_Exercise instructions:_ Drop the images; return everything else in the listing below exactly.

_Available data:_
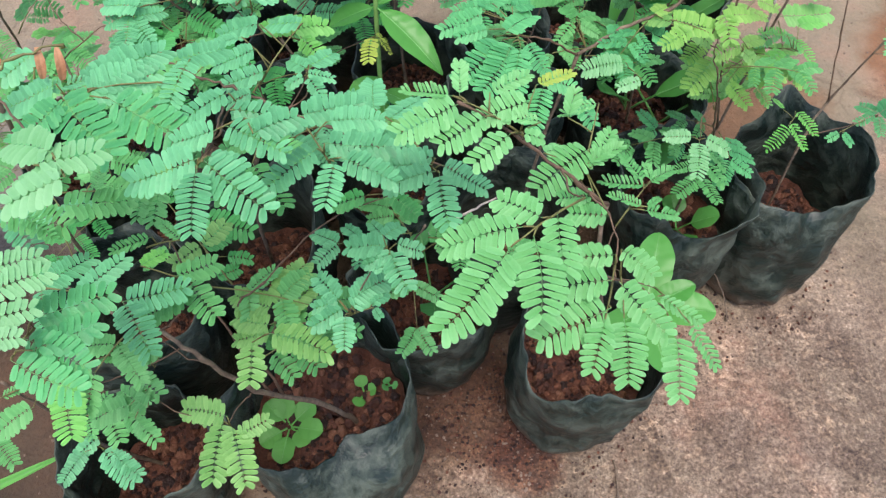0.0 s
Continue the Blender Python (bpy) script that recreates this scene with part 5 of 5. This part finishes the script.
leaf_at((0.036, 0.731, 0.538), "T", [((0.004, 0.726, 0.550), (-0.011, 0.734, 0.545)), ((0.032, 0.725, 0.550), (0.054, 0.731, 0.545)), ((-0.020, 0.718, 0.550), (-0.035, 0.722, 0.545)), ((0.016, 0.724, 0.550), (0.020, 0.737, 0.545))])
leaf_at((0.002, 0.699, 0.438), "T", [((-0.000, 0.694, 0.450), (-0.018, 0.710, 0.445)), ((0.004, 0.699, 0.450), (0.029, 0.712, 0.445)), ((-0.000, 0.689, 0.450), (-0.018, 0.675, 0.445)), ((0.004, 0.687, 0.450), (0.024, 0.672, 0.445)), ((0.009, 0.709, 0.450), (0.001, 0.731, 0.445))])
leaf_at((-0.118, 0.652, 0.428), "T", [((-0.128, 0.657, 0.440), (-0.141, 0.644, 0.435)), ((-0.118, 0.653, 0.440), (-0.105, 0.665, 0.435)), ((-0.122, 0.643, 0.440), (-0.117, 0.626, 0.435)), ((-0.182, 0.655, 0.440), (-0.163, 0.638, 0.435))])
leaf_at((0.004, 0.604, 0.458), "W", [((0.001, 0.588, 0.470), (-0.007, 0.583, 0.465), "narrow"), ((0.004, 0.591, 0.470), (0.017, 0.601, 0.465), "narrow"), ((0.005, 0.585, 0.470), (0.018, 0.580, 0.465), "narrow"), ((0.001, 0.585, 0.470), (0.005, 0.573, 0.465), "narrow")])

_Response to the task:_
0.0 s
Continue the Blender Python (bpy) script that recreates this scene with part 5 of 5. This part finishes the script.
leaf_at((0.036, 0.731, 0.538), "T", [((0.004, 0.726, 0.550), (-0.011, 0.734, 0.545)), ((0.032, 0.725, 0.550), (0.054, 0.731, 0.545)), ((-0.020, 0.718, 0.550), (-0.035, 0.722, 0.545)), ((0.016, 0.724, 0.550), (0.020, 0.737, 0.545))])
leaf_at((0.002, 0.699, 0.438), "T", [((-0.000, 0.694, 0.450), (-0.018, 0.710, 0.445)), ((0.004, 0.699, 0.450), (0.029, 0.712, 0.445)), ((-0.000, 0.689, 0.450), (-0.018, 0.675, 0.445)), ((0.004, 0.687, 0.450), (0.024, 0.672, 0.445)), ((0.009, 0.709, 0.450), (0.001, 0.731, 0.445))])
leaf_at((-0.118, 0.652, 0.428), "T", [((-0.128, 0.657, 0.440), (-0.141, 0.644, 0.435)), ((-0.118, 0.653, 0.440), (-0.105, 0.665, 0.435)), ((-0.122, 0.643, 0.440), (-0.117, 0.626, 0.435)), ((-0.182, 0.655, 0.440), (-0.163, 0.638, 0.435))])
leaf_at((0.004, 0.604, 0.458), "W", [((0.001, 0.588, 0.470), (-0.007, 0.583, 0.465), "narrow"), ((0.004, 0.591, 0.470), (0.017, 0.601, 0.465), "narrow"), ((0.005, 0.585, 0.470), (0.018, 0.580, 0.465), "narrow"), ((0.001, 0.585, 0.470), (0.005, 0.573, 0.465), "narrow")])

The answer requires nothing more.